◆ TO BE DONE
Search the data below for the word "frame" and copy each line that holds it.
==========
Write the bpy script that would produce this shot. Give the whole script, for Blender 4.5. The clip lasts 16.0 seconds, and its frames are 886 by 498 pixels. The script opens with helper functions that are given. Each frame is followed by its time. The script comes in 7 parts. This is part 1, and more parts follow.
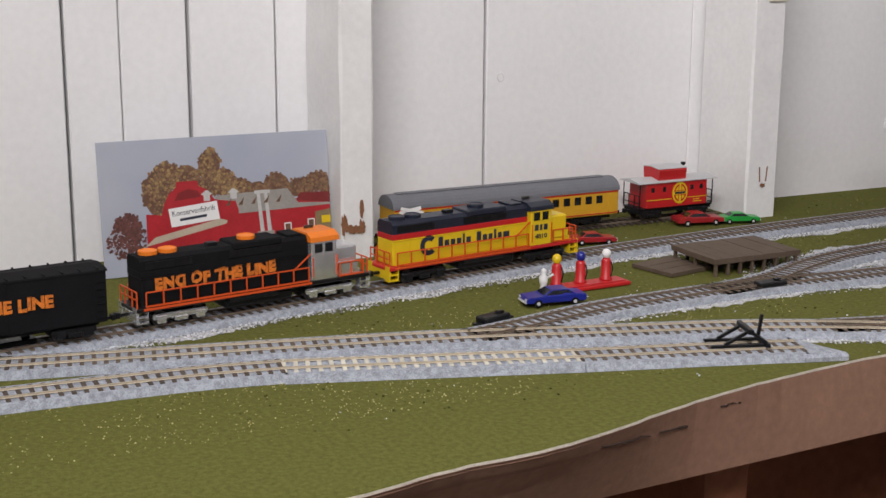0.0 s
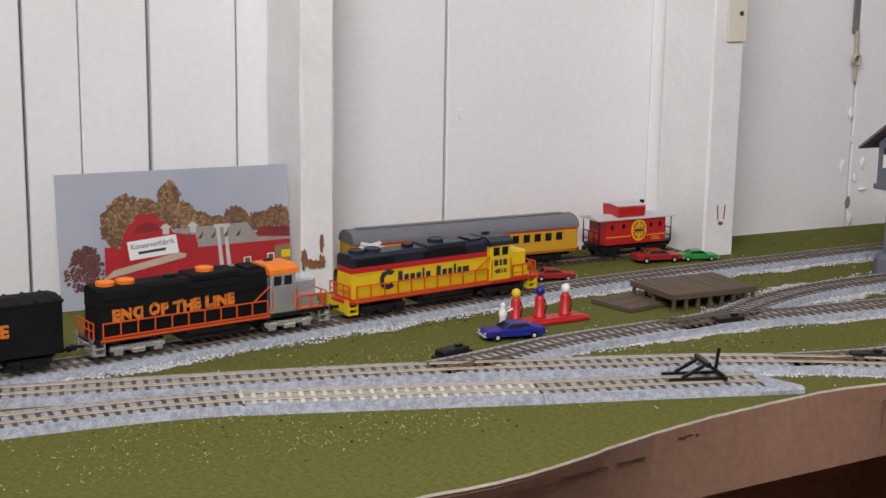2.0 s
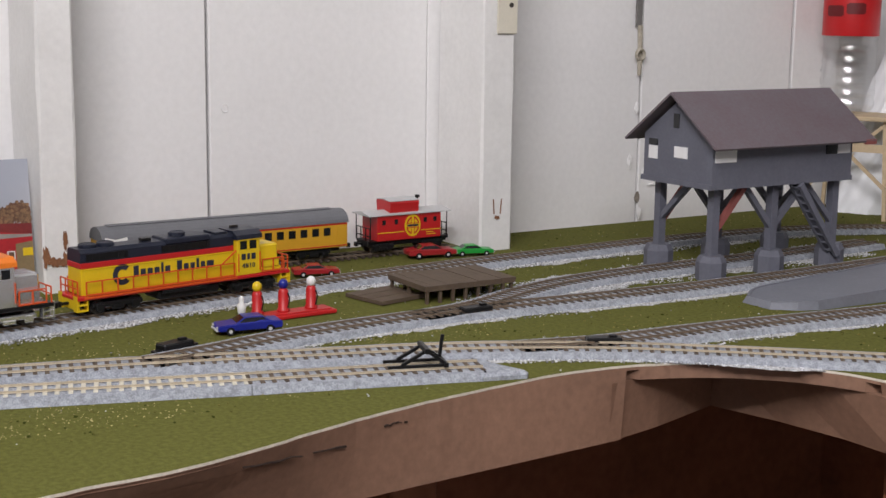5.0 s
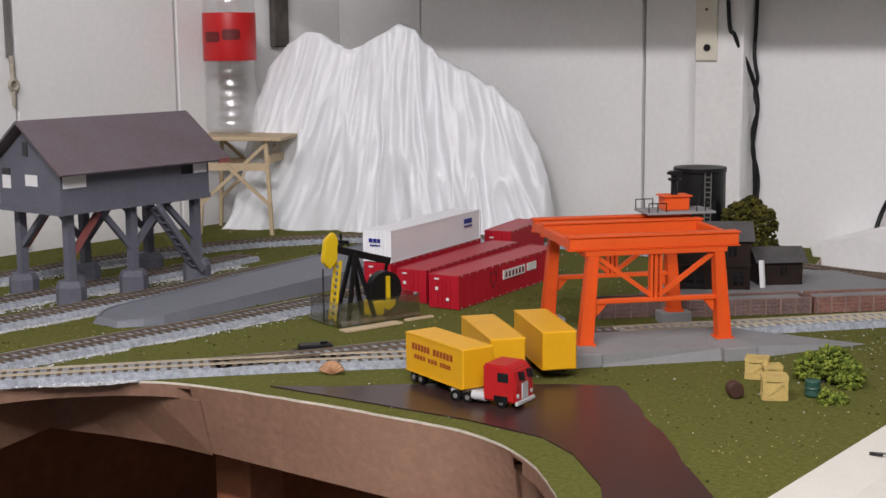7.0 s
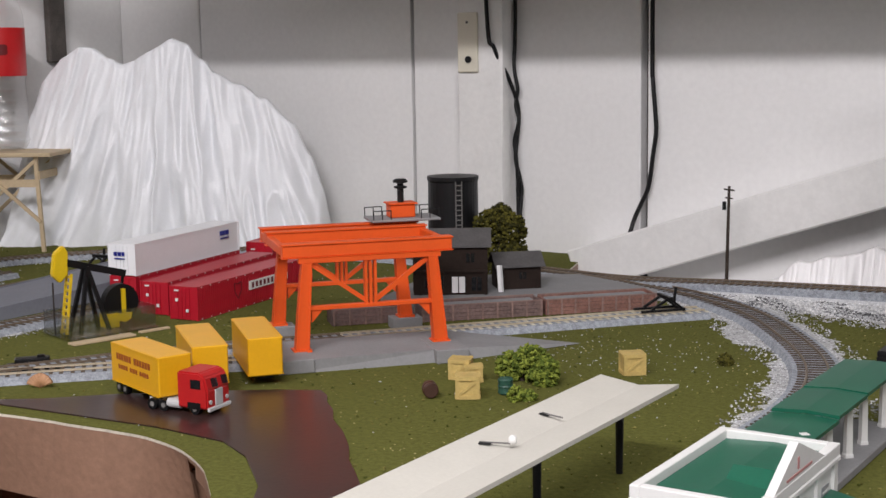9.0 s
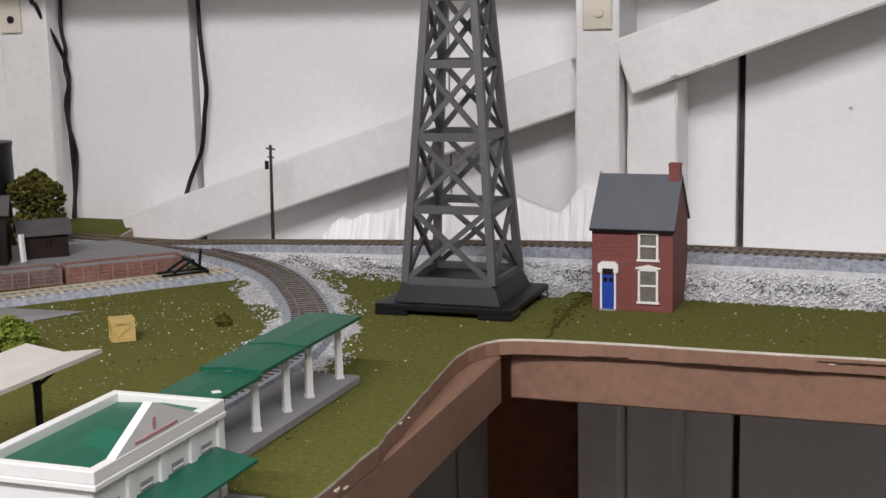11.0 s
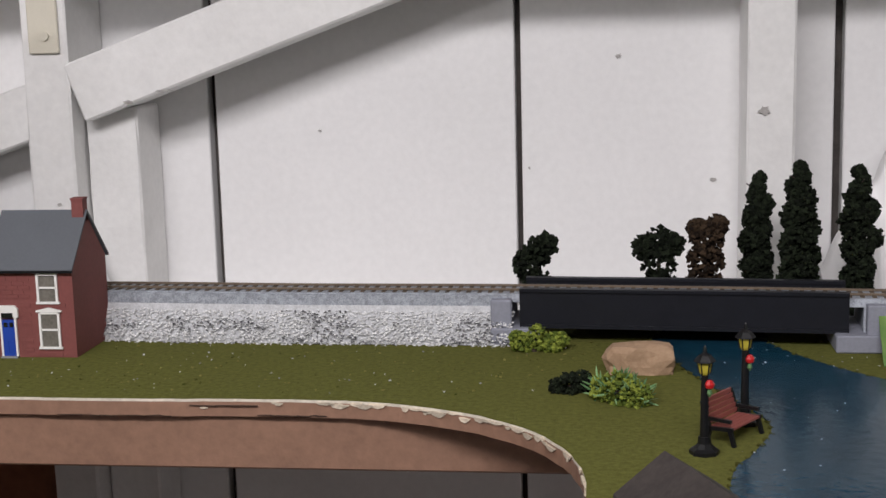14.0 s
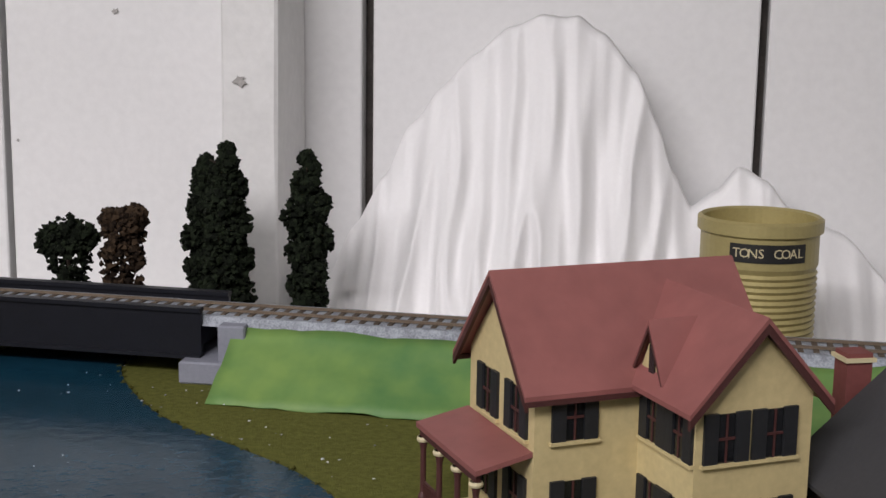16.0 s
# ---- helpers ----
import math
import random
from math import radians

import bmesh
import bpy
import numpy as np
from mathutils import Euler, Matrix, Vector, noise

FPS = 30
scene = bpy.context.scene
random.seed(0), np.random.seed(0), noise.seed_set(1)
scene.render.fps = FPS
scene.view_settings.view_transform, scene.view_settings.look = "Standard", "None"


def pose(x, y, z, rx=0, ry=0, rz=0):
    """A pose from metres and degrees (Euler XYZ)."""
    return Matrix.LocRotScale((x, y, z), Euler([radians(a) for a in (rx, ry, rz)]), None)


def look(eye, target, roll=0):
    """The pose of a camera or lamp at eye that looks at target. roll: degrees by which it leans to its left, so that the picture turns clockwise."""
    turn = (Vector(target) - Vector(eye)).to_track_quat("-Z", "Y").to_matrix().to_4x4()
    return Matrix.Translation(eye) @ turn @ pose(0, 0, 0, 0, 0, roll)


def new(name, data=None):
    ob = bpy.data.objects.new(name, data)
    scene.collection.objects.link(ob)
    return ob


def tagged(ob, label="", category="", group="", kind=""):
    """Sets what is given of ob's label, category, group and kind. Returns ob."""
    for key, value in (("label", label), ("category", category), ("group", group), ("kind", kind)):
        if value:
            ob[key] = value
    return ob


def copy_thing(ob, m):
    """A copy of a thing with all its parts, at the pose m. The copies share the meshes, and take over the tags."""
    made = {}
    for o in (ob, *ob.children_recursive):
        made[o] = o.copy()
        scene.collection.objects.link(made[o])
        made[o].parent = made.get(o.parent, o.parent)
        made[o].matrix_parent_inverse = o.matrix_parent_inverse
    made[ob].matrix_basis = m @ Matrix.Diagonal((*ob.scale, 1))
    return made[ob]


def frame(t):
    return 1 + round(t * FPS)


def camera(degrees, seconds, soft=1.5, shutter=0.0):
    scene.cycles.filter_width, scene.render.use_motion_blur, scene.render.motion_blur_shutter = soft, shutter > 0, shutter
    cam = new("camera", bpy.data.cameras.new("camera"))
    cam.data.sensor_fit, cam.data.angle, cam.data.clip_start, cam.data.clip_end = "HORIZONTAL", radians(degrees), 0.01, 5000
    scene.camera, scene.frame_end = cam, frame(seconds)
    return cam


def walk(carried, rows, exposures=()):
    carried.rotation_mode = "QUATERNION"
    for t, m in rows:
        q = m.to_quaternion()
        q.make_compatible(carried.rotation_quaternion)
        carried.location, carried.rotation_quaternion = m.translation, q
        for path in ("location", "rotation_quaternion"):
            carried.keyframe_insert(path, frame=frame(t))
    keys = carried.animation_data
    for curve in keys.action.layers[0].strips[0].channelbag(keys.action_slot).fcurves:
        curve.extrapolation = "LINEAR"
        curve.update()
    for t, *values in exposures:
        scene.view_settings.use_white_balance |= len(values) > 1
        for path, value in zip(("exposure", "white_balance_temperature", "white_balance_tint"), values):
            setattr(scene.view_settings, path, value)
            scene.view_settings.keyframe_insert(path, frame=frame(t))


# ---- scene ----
==========
◆ WRITTEN REPLY
Write the bpy script that would produce this shot. Give the whole script, for Blender 4.5. The clip lasts 16.0 seconds, and its frames are 886 by 498 pixels. The script opens with helper functions that are given. Each frame is followed by its time. The script comes in 7 parts. This is part 1, and more parts follow.
def frame(t):
    scene.camera, scene.frame_end = cam, frame(seconds)
            carried.keyframe_insert(path, frame=frame(t))
            scene.view_settings.keyframe_insert(path, frame=frame(t))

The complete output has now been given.